Namun ruang terbuka ini maknanya bukan lahan yang bebas. Tapi ruang terbuka yang dimanfaatkan sesuai peruntukanya. Sama seperti Tempat Pemakaman Umum (TPU) Jabang Bayi dan Sunyaragi.

“Itu juga sama. Hanya saja oleh pemerintah, Ku Tiong ini akan dijadikan Ruang Terbuka Hijau (RTH),” tukasnya.
Berdasarkan Surat Keputusan (SK) Walikota Cirebon tahun 2001, Komplek Ku Tiong statusnya masih diduga cagar budaya.

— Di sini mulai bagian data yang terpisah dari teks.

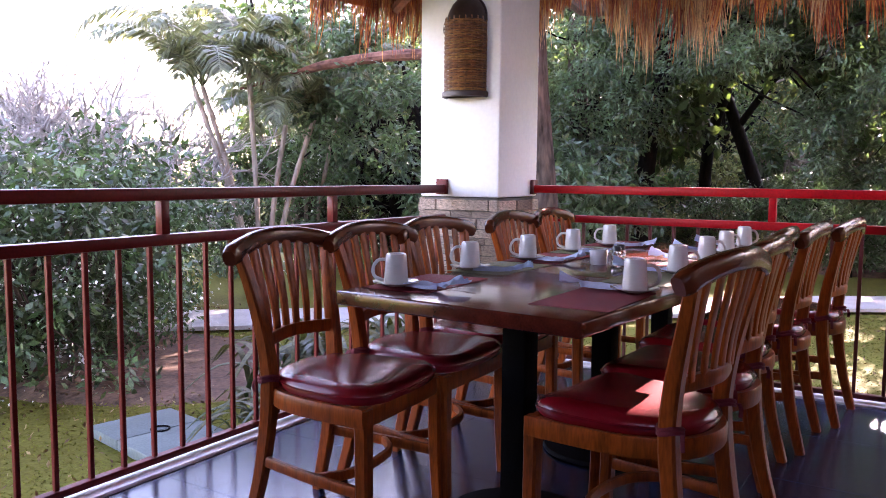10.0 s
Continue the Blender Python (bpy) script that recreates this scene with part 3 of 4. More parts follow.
def setting(x, y, side, k, col, table_x, turn=None):
    """side: +1 for a guest east of the table, -1 west. The mug stands on the saucer at the guest's right, the napkin beside it."""
    rng = random.Random(k * 7 + col)
    put(mats[col % 2], pose(table_x + side * 0.285, y - 0.15 * side, TOP, 0, 0, 90 + rng.uniform(-2, 2)))
    put(saucer, pose(x, y, TOP + 0.0026, 0, 0, rng.uniform(0, 360)))
    put(mug, pose(x, y, TOP + 0.0105, 0, 0, (160 if side < 0 else 20) + rng.uniform(-25, 25) if turn is None else turn + rng.uniform(-20, 20)))
    put(napkins[k % 3], pose(x - side * 0.135, y + 0.005, TOP + 0.009, 0, 0, (180 if side > 0 else 0) + rng.uniform(-16, 16)))
    put(fork, pose(x - side * 0.13, y + 0.085, TOP + 0.003, 0, 0, rng.uniform(-12, 12) + (180 if side > 0 else 0)))


k = 0
for x, y in ((-1.405, 2.03), (-1.435, 2.54), (-1.415, 2.98), (-1.40, 3.42), (-1.38, 3.84)):
    setting(x, y, -1, k, k, -1.10, 212)
    k += 1
for x, y in ((-0.75, 2.33), (-0.775, 2.88), (-0.79, 3.36), (-0.80, 3.76), (-0.80, 4.15)):
    setting(x, y, 1, k, k + 1, -1.10, 38)
    k += 1
for x, y in ((0.885, 1.66), (0.90, 2.13), (0.91, 2.66), (0.915, 3.17), (0.925, 3.70)):
    setting(x, y, -1, k, k, 1.225, -110)
    k += 1
for x, y in ((1.50, 2.05), (1.50, 2.52), (1.50, 3.10), (1.51, 3.55), (1.52, 3.92)):
    setting(x, y, 1, k, k + 1, 1.225, 60)
    k += 1
for y in (1.85, 2.5, 3.15, 3.75):
    setting(3.56, y, -1, k, k, 3.85)
    setting(4.14, y, 1, k + 1, k + 1, 3.85)
    k += 2
for y in (2.6, 3.3):
    setting(6.4, y, -1, k, k, 6.7)
    setting(7.0, y, 1, k + 1, k + 1, 6.7)
    k += 2


def condiments(x, y):
    s = tagged(part("sugar_pot", lathe(bmesh.new(), [(0, 0), (0.03, 0), (0.033, 0.004), (0.036, 0.055), (0.0365, 0.06), (0.034, 0.06), (0.031, 0.01), (0, 0.009)], 28), CERAMIC), "small white ceramic sugar pot in the middle of the table", "sugar pot", "sugar pots")
    s.matrix_basis = pose(x, y, TOP)
    for dx, dy, fill, word in ((0.075, 0.045, PEPPER, "pepper"), (0.085, -0.03, SALT, "salt")):
        t = thing("shaker", "glass " + word + " shaker with a dark metal cap", "shaker", "shakers", at=(x + dx, y + dy, TOP))
        part("glass", lathe(bmesh.new(), [(0, 0), (0.019, 0), (0.021, 0.003), (0.019, 0.05), (0.016, 0.062), (0.014, 0.062), (0.017, 0.048), (0.0185, 0.006), (0, 0.005)], 20), GLASS, t)
        part("filling", lathe(bmesh.new(), [(0, 0.0055), (0.017, 0.0065), (0.0168, 0.022), (0, 0.023)], 16), fill, t)
        part("cap", lathe(bmesh.new(), [(0.0175, 0.06), (0.018, 0.072), (0.014, 0.08), (0, 0.082)], 20), CAP, t, "dull dark metal cap")


condiments(-1.13, 3.03)
condiments(1.09, 2.58)
condiments(3.85, 3.0)


# ---- the garden ----
EYE = Vector((0.15, 0.02, 1.085))


def far(dx, dy, d):
    """A place d metres from the terrace's middle, towards (dx, dy)."""
    k = math.hypot(dx, dy)
    return Vector((0.15 + dx / k * d, 0.02 + dy / k * d, GROUND))


def sheet():
    """One sheet of ground to the horizon, a little uneven, finer near the terrace."""
    bm = bmesh.new()
    a = np.concatenate([-np.geomspace(1500, 30, 7), np.linspace(-24, 24, 49), np.geomspace(30, 1500, 7)])
    g = [[bm.verts.new((x, y, GROUND - 0.05 + 0.045 * noise.noise((x * 0.5, y * 0.5, 3)) * (1 if abs(x) < 25 and abs(y) < 25 else 0))) for y in a] for x in a]
    for i in range(len(a) - 1):
        for j in range(len(a) - 1):
            bm.faces.new((g[i][j], g[i + 1][j], g[i + 1][j + 1], g[i][j + 1]))
    return bm


tagged(part("ground", sheet(), GRASS), "green lawn with dry patches and fallen leaves", "lawn", kind="structure")


def ribbon(name, pts, width, material, thick=0.05):
    bm = bmesh.new()
    sweep(bm, smoothed(pts, 6), width, thick, n=8, power=8)
    return part(name, bm, material)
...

Tercatat dengan nama Bong Cina (Tan An Sin) — Tahun 1863 Ku Tiong Wanacala. Pengelolaan Ku Tiong ini, awalnya oleh masyarakat Penggung secara turun temurun. Namun, sekitar tahun 1923 dibentuk yayasan yang mengelola Ku Tiong tersebut. Sampai akhirnya yayasan tersebut berganti-ganti pengelolaan.

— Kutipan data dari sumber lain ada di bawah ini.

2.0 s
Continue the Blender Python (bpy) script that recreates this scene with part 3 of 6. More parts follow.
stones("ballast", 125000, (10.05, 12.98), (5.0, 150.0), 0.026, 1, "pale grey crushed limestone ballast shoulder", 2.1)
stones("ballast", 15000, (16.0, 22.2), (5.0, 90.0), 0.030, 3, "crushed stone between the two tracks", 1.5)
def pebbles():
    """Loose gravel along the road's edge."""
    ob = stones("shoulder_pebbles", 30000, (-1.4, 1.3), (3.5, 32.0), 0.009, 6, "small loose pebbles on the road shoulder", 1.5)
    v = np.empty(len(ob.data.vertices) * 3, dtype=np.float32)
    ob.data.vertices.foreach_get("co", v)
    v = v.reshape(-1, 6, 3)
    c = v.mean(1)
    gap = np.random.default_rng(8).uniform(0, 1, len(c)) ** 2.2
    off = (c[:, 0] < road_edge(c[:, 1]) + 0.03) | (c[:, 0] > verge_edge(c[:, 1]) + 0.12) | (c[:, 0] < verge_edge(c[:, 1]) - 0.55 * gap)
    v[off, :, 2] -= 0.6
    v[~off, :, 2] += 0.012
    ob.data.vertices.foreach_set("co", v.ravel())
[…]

Di kompleks pemakaman Ku Tiong itu, ada kurang lebih 6 ribu makam. Sementara yang masih aktif atau ahli waris masih ada tersisa sebanyak 300 lebih makam. Di komplek itu, ada sedikitnya 85 pengelola yang diturunkan dari generasi ke generasi.

Pemakaman Ku Tiong ini, tidak hanya ditepati oleh pemakaman Tionghoa, akan tetapi ada juga pemakaman muslim. Dulu luasnya 26 hektare sekarang tinggal 16 hektare karena dibangun pasar.

Diperkirakan jumlahnya akan terus menyusut seiring terus berdirinya perumahan. Bahkan dalam setahun terakhir terdapat 30 bangunan baru. Itu belum termasuk makam yang sudah dikeliling fondasi untuk dibangun rumah.

Kepala Seksi Sejarah dan Cagar Budaya DKOKP Kota Cirebon, Wiyono SA SSN mengatakan, Berdasarkan Surat Keputusan (SK) Walikota Cirebon tahun 2001, Komplek Ku Tiong statusnya masih diduga cagar budaya. Namun demikian, Kompleks Ku Tiong juga merupakan satu diantara 27 objek yang akan diusulkan menjadi sebagai Situs Cagar Budaya yang baru.

“Berdasarkan data yang kita miliki, Bong Gede Wanacala kondisinya memang kurang terawat. Semoga kalau jadi BCB akan ada kepedulian bersama untuk menjaga,” ujar Wiyono, belum lama ini.